We will start with the second question first.
Yes! Payments Banks can actually open up branch offices if they want to. They can however decide not to open branches and use small merchants and even Kirana stores as their business correspondents and points of sale. Because Payments Banks are heavily technology dependent and rely heavily on mobile phones, setting branch offices is not really necessary.

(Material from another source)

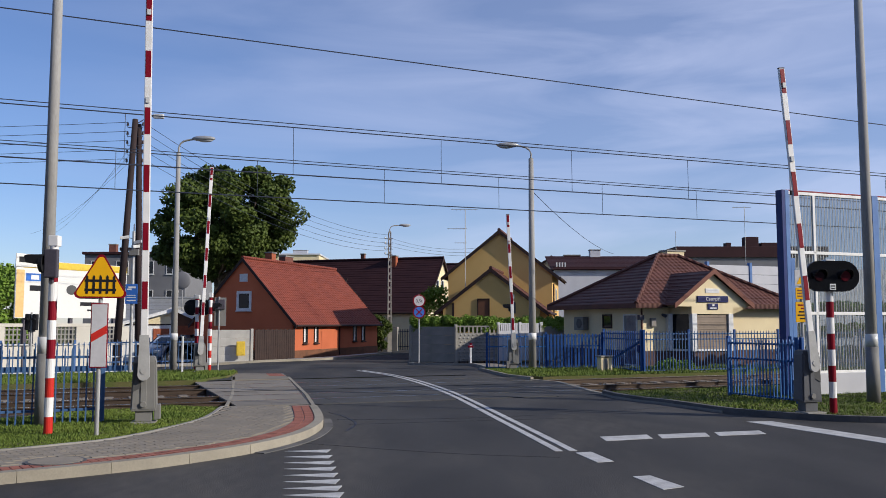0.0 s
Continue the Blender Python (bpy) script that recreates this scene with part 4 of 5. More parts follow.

Coming to the first question…
Yes, Payments Banks are actually seen as game changers in Indian banking space. The two primary services that will be offered by Payments Banks are:
- Savings account
- Remittance services
As most of the Payments Banks already own and operate mobile wallets, remittance problem is solved. Even, using NEFT and IMPS services, these Payments Banks can even serve those who do not have smartphones (basically people from rural and semi-urban areas). Talking of savings accounts, Payments Banks will allow opening such accounts through mobile phones and even through point of sale terminals. Now, since Payments Banks will also issue debit cards, which will be accepted at all bank ATMs they will also allow easy access to cash, instead of keeping people restricted to digital form of banking.
It is never economical for commercial banks to set up branches in every single village in India. On the other hand, mobile penetration in Indian rural sector is increasing. This gives Payments Banks the necessary route to enter far and deep in Indian rural sector. So yes, Payments Banks can actually help to achieve near 100% financial inclusion very quickly.